Every five to ten years, the network suits will realize they forgot to cancel these shows when they had the chance and deign to give them an hour or two of valuable primetime real estate. The result is about 80% clip show and 20% new material. In the case of the 10th Anniversary Special, the clips are definitely stronger than the new stuff. It opens well with Conan running through the streets of New York, gathering fans for the special but after that, the new stuff wears pretty thin. Jack Black turns up with a sporadically funny but overlong musical tribute. Will Ferrell reprises one of his more memorable appearances on the show. Ben Stiller does the angry, bitter version of himself he always seems to do when called upon to play himself, whether it's on Curb Your Enthusiasm or on the red carpet at the Oscars. And former sidekick Andy Richter flies in dressed as Thor, God of Thunder. I'm not going to say that makes more sense in context but it's pretty amusing, nonetheless.


But the real reason for a show like this to exist is to highlight the show's best moments in a primetime context. On that level, the show works fairly well. Hardcore fans will complain that the clips are too brief but some of them are genuinely hilarious. Those left wanting more Conan need only click over to the extra features. There, you'll find plenty of longer clips, some presented in their entirety. In fact, this might be one of the few DVDs where there's actually more entertainment value in the extra material than in the feature itself. The Comedy Shorts section features such gems as Conan on the Jerry Lewis Telethon and Clive Clemons' Inappropriate Response Channel (one of my favorites). Conan on Location presents some four of Conan's most memorable trips out of the studio, some of which are excerpted in the special (including his hysterical excursion to Ireland) but are shown here uncut. Least satisfying is the Favorite Guest Moments section. These are truly "moments", cut down so much that no context remains whatsoever. Now I don't need to hear every movie or album plug every guest ever did but it seems that if these are going to be presented as extra features on a DVD, they ought to be allowed to play to something approximating their original length. My only other caveat, and it's relatively minor, is that it would have been nice to know when these clips originally aired. As for "extra" extras like behind-the-scenes material, there's nothing but a rather under whelming gallery of still photographs from rehearsals for the special.

Late Night with Conan O'Brien: The Best of Triumph the Insult Comic Dog

Late Night with Conan O'Brien:
The Best of Triumph the Insult Comic Dog


The second release, and the one that is likely to trump the special in terms of sales, is The Best of Triumph the Insult Comic Dog. In some respects, this disc is a more satisfying experience than the 10th Anniversary Special. For the program itself, Triumph's best moments have been compiled and presented in their entirety. And indeed, the selection of clips lives up to the title. These are Triumph's finest moments and bits like his trip to a Bon Jovi concert or to the line for Star Wars Episode II or his infamous visits to the Westminster dog show stand the test of time very, very well.

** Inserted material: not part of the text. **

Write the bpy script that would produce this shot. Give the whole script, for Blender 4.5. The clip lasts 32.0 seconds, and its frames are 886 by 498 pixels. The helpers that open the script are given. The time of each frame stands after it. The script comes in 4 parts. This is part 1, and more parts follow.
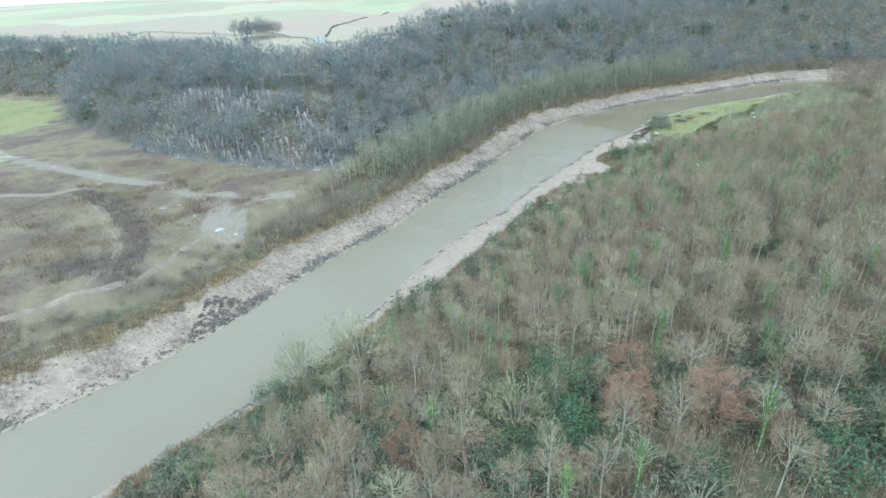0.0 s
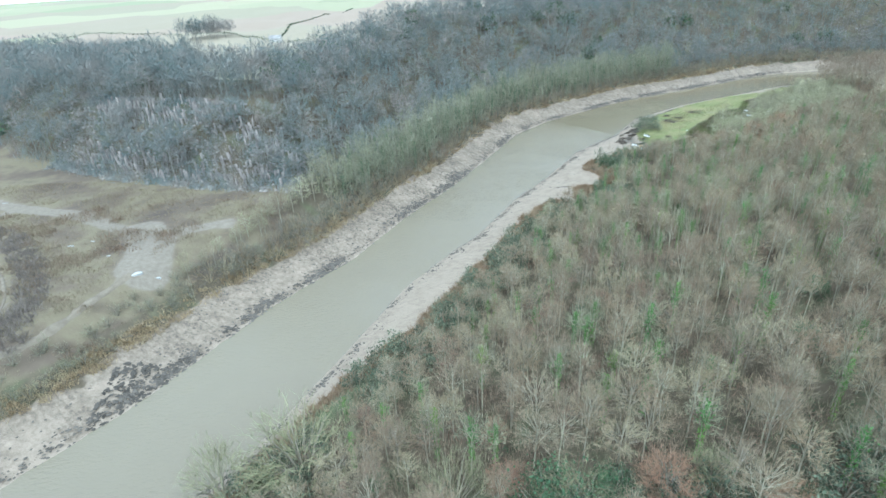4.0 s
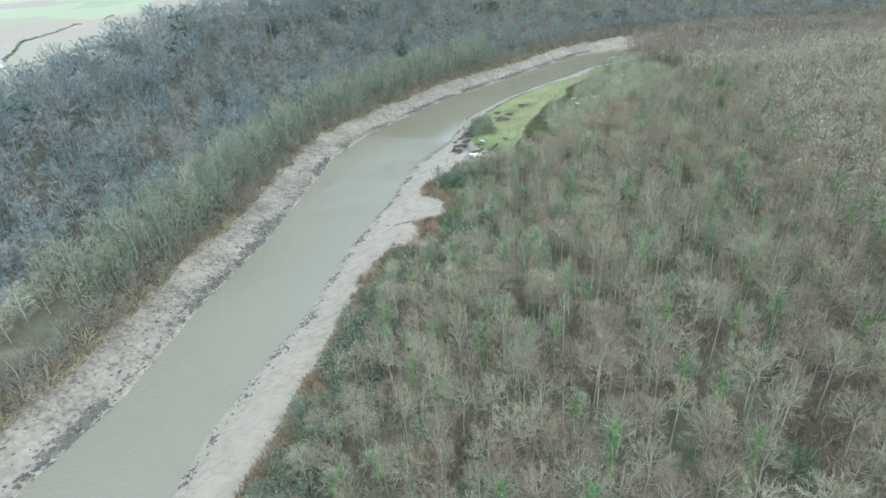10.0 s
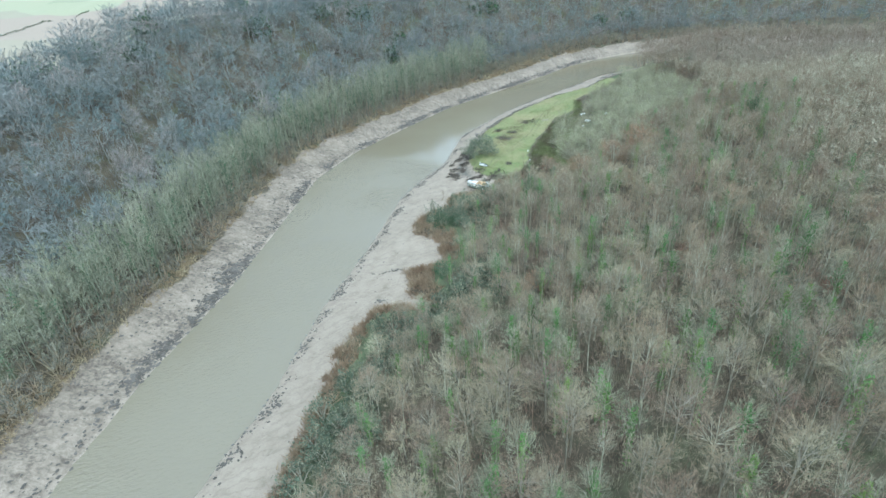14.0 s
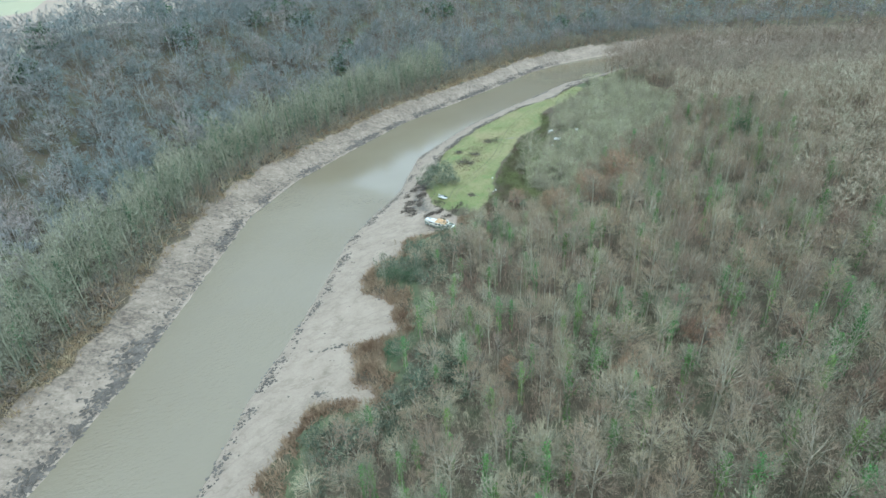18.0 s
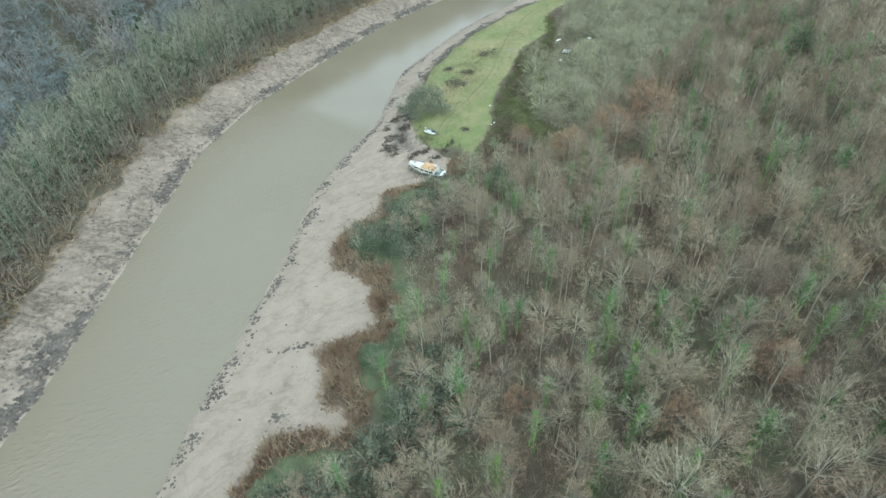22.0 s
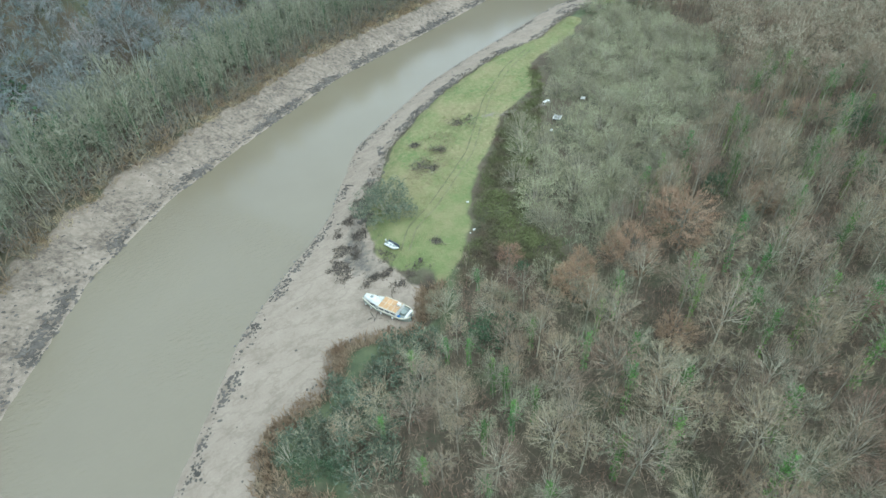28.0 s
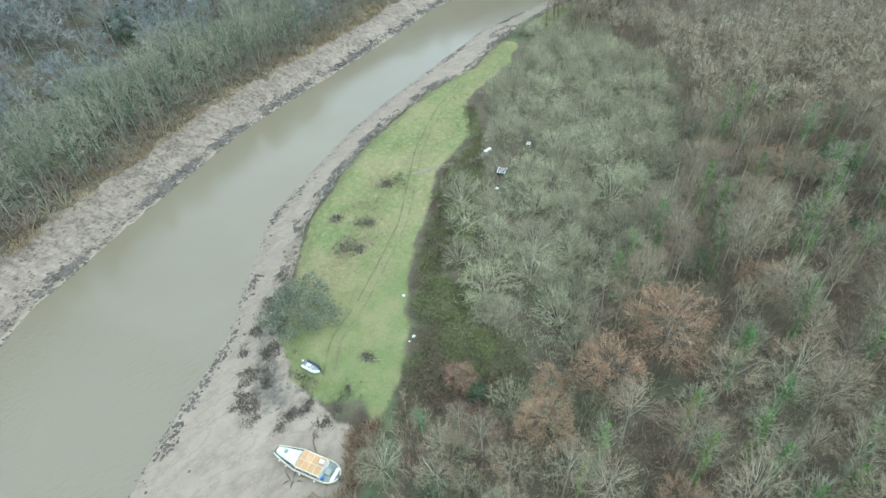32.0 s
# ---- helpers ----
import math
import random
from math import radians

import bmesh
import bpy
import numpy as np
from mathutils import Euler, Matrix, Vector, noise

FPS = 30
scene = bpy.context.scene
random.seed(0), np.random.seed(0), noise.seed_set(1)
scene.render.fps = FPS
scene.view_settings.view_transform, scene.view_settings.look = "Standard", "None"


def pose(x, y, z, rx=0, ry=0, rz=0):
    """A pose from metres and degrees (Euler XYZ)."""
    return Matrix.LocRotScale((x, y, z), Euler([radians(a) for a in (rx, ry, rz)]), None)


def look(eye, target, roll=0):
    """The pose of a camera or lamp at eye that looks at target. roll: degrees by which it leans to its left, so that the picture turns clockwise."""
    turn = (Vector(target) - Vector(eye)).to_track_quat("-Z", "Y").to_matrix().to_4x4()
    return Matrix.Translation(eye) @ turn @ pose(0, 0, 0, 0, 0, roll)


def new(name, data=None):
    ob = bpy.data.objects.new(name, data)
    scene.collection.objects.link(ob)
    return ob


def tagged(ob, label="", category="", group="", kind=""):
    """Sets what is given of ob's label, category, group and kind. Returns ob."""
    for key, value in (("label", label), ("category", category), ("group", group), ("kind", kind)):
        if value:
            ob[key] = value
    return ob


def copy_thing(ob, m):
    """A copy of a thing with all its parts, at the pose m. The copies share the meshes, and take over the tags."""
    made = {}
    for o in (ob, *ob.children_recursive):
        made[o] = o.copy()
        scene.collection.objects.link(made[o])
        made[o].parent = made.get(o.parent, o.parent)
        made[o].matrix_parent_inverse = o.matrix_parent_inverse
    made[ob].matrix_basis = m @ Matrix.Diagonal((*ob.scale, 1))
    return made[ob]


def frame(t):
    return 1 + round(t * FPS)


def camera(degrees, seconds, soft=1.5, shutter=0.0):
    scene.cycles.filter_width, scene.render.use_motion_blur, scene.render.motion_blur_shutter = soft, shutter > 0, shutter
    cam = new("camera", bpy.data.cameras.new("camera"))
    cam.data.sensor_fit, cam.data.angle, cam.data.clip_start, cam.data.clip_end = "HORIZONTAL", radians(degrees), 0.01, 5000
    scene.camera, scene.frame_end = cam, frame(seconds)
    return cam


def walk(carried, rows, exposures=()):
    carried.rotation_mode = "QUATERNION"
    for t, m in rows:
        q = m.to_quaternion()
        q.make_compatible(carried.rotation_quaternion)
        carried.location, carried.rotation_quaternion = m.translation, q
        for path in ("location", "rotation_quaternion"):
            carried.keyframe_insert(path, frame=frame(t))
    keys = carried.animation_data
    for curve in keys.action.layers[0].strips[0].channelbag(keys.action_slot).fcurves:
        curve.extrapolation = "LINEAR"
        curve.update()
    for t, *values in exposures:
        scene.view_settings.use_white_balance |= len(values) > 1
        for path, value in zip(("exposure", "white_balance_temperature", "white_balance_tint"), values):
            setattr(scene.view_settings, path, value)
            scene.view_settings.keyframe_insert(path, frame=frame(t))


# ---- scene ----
cam = camera(77.0, 32.0, shutter=0.15)
PATH = [
    (0, (-0.975, -2.662, 78.392), (-1.007, -0.881, 77.482), -2.4),
    (0.5, (-0.983, 0.881, 78.128), (-1.015, 2.66, 77.214), -2.4),
    (1, (-0.951, 4.411, 77.829), (-0.982, 6.189, 76.913), -2.4),
    (1.5, (-0.874, 7.82, 77.518), (-0.905, 9.597, 76.599), -2.4),
    (2, (-0.77, 11.416, 77.059), (-0.799, 13.192, 76.14), -2.4),
    (2.5, (-0.329, 14.8, 76.553), (-0.362, 16.576, 75.635), -2.5),
    (4.5, (1.915, 29.791, 74.553), (2.032, 31.56, 73.626), -3.5),
    (5, (2.689, 33.762, 74.112), (2.889, 35.521, 73.181), -4.1),
    (5.5, (3.284, 37.48, 73.783), (3.566, 39.224, 72.846), -4.4),
    (6, (3.847, 41.232, 73.566), (4.184, 42.963, 72.622), -4.7),
    (6.5, (4.604, 44.871, 73.316), (4.97, 46.593, 72.368), -4.7),
    (7, (5.532, 48.606, 72.988), (5.934, 50.318, 72.035), -4.8),
    (7.5, (6.576, 52.178, 72.722), (7.061, 53.863, 71.759), -4.9),
    (8, (7.634, 55.759, 72.424), (8.167, 57.426, 71.456), -5.1),
    (8.5, (8.713, 59.199, 72.454), (9.267, 60.856, 71.481), -5.1),
    (9, (10.013, 62.787, 72.636), (10.579, 64.438, 71.66), -5.1),
    (9.5, (11.195, 66.106, 72.566), (11.769, 67.754, 71.587), -5.1),
    (10, (12.331, 69.459, 72.505), (12.912, 71.103, 71.526), -4.9),
    (10.5, (13.318, 72.722, 72.508), (13.905, 74.363, 71.527), -4.7),
    (11, (14.33, 76.04, 72.562), (14.921, 77.678, 71.579), -4.5),
    (11.5, (15.503, 79.286, 72.598), (16.097, 80.922, 71.613), -4.4),
    (12, (16.766, 82.583, 72.582), (17.362, 84.218, 71.596), -4.3),
    (12.5, (17.998, 85.761, 72.498), (18.596, 87.394, 71.511), -4.2),
    (13, (19.427, 88.66, 72.83), (20.023, 90.293, 71.841), -4.2),
    (13.5, (20.752, 91.66, 72.857), (21.349, 93.292, 71.867), -4.1),
    (14, (22.259, 94.906, 72.877), (22.858, 96.536, 71.885), -4.1),
    (14.5, (23.641, 97.987, 72.996), (24.239, 99.615, 72.001), -3.9),
    (16.5, (30.447, 110.551, 73.402), (31.112, 112.143, 72.391), -3.9),
    (17, (32.173, 113.556, 73.35), (32.862, 115.139, 72.339), -4.0),
    (17.5, (33.67, 116.514, 73.179), (34.373, 118.089, 72.168), -4.1),
    (18, (35.221, 119.794, 72.91), (35.934, 121.366, 71.9), -4.0),
    (18.5, (36.792, 122.861, 72.497), (37.51, 124.432, 71.488), -4.1),
    (19, (37.925, 125.543, 72.115), (38.606, 127.031, 70.965), -4.0),
    (19.5, (39.612, 129.132, 71.941), (40.229, 130.502, 70.621), -4.3),
    (20, (41.291, 132.544, 71.745), (41.912, 133.912, 70.425), -4.2),
    (20.5, (42.739, 135.627, 71.53), (43.366, 136.993, 70.211), -4.0),
    (21, (44.212, 138.772, 71.481), (44.845, 140.135, 70.162), -3.7),
    (21.5, (45.661, 141.661, 71.403), (46.297, 143.022, 70.083), -3.6),
    (22, (47.504, 144.926, 71.304), (48.141, 146.287, 69.983), -3.8),
    (22.5, (49.346, 147.909, 71.053), (49.982, 149.27, 69.733), -3.8),
    (23, (51.324, 150.952, 70.923), (51.959, 152.316, 69.605), -3.9),
    (23.5, (52.868, 153.872, 70.948), (53.506, 155.236, 69.631), -3.7),
    (24, (54.426, 156.858, 71.085), (55.068, 158.221, 69.77), -3.6),
    (24.5, (55.978, 159.805, 71.269), (56.621, 161.165, 69.951), -3.6),
    (25, (56.924, 162.766, 71.497), (57.577, 164.121, 70.18), -3.4),
    (25.5, (58.255, 165.569, 71.503), (58.914, 166.924, 70.188), -3.2),
    (27.5, (66.305, 176.474, 71.062), (66.998, 177.814, 69.748), -3.9),
    (28, (68.268, 179.213, 70.971), (68.974, 180.546, 69.657), -4.0),
    (28.5, (70.24, 181.683, 70.767), (70.968, 183.003, 69.452), -4.1),
    (29, (72.239, 184.497, 70.578), (72.996, 185.798, 69.262), -4.1),
    (29.5, (74.017, 187.071, 70.393), (74.791, 188.362, 69.076), -4.1),
    (30, (76.157, 189.803, 70.298), (76.963, 191.073, 68.979), -4.1),
    (30.5, (78.102, 192.347, 70.262), (78.937, 193.595, 68.94), -4.1),
    (31, (80.404, 194.687, 70.209), (81.247, 195.931, 68.889), -4.3),
    (31.5, (82.495, 196.965, 70.01), (83.344, 198.208, 68.692), -4.3),
    (32, (84.639, 199.538, 69.932), (85.495, 200.776, 68.615), -4.1),
]
SUN, SKY = 1.2, 0.14
walk(cam, [(t, look(eye, target, roll)) for t, eye, target, roll in PATH], [(0, 1.22, 5040, -2), (6, 1.27, 5060, -2), (10, 1.14, 5050, -3), (14, 1.14, 5020, -3), (18, 1.02, 5100, -3), (20, 0.94, 5350, -3), (28, 0.92, 5250, -3), (32, 1.08, 5230, -3)])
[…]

Again, the bonuses (or "extra poop" as they're called here) are as good as or better than the program itself. There's more Triumph in the studio, including his first appearance and a montage of his best moments with celebrity guests. There's more Triumph as Correspondent, including his run-ins with Eminem and J. Lo at the MTV Video Music Awards. And there's Triumph Productions, like his Christmas special and the trailer for his autobiographical film 8 Nipples. The problem with all this is that as funny as Triumph is, this all starts to wear a little thin by the end of the disc. When I reviewed H.R. Pufnstuf, I suggested that you should pace your viewing of the episodes out over a series of weeks, months or years to avoid being numbed by the sheer repetitiveness of the show. That's fine for a series but when the longest clip is ten minutes long, the joke shouldn't wear out its welcome that quickly. I assume (and hope) this means that we will not be seeing compilations devoted to even more one-note characters such as The Best of the Masturbating Bear (although I would like to see Lions Gate try and get that title stocked in Wal-Mart).

The Best of Triumph does feature a few more "extra" extras than the 10th Anniversary Special, although not much. There are some outtakes from the Bon Jovi, Star Wars, Hawaii, and Quebec segments, all of which are pretty good. Other than that, there's some cross-promotional bits for Triumph's album Come Poop with Me, including a music video for the "song" (and I use the term loosely) I Keed.

Minor quibbles aside, I enjoyed both of these discs quite a bit and look forward to seeing more Late Night DVDs. Unfortunately, the one disc I'd most like to see, a compilation of Late Night's best musical guests, probably will never happen due to music rights. Conan O'Brien has some of the best musical guests on the late night circuit and a disc devoted to them could rank among the finest music DVDs yet produced. But while I sincerely doubt it will ever see the light of day, I never thought there'd be a set devoted to Saturday Night Live's musical guests either and they somehow managed to pull that one off. As for more likely Late Night discs, Lions Gate might be better off avoiding the theme route in the future and going year-by-year with Conan O'Brien's best bits. Late Night is, after all, a variety show and the familiarity inherent in themed compilations can often breed contempt. However they choose to do it, I hope we see more Conan O'Brien discs, as well as DVDs devoted to David Letterman, whether it's Late Night or the Late Show.

But please... studios everywhere. I beseech you. Don't get carried away. I can live the rest of my life very comfortably without ever seeing Jay Leno's The Best of the Dancing Itos on DVD.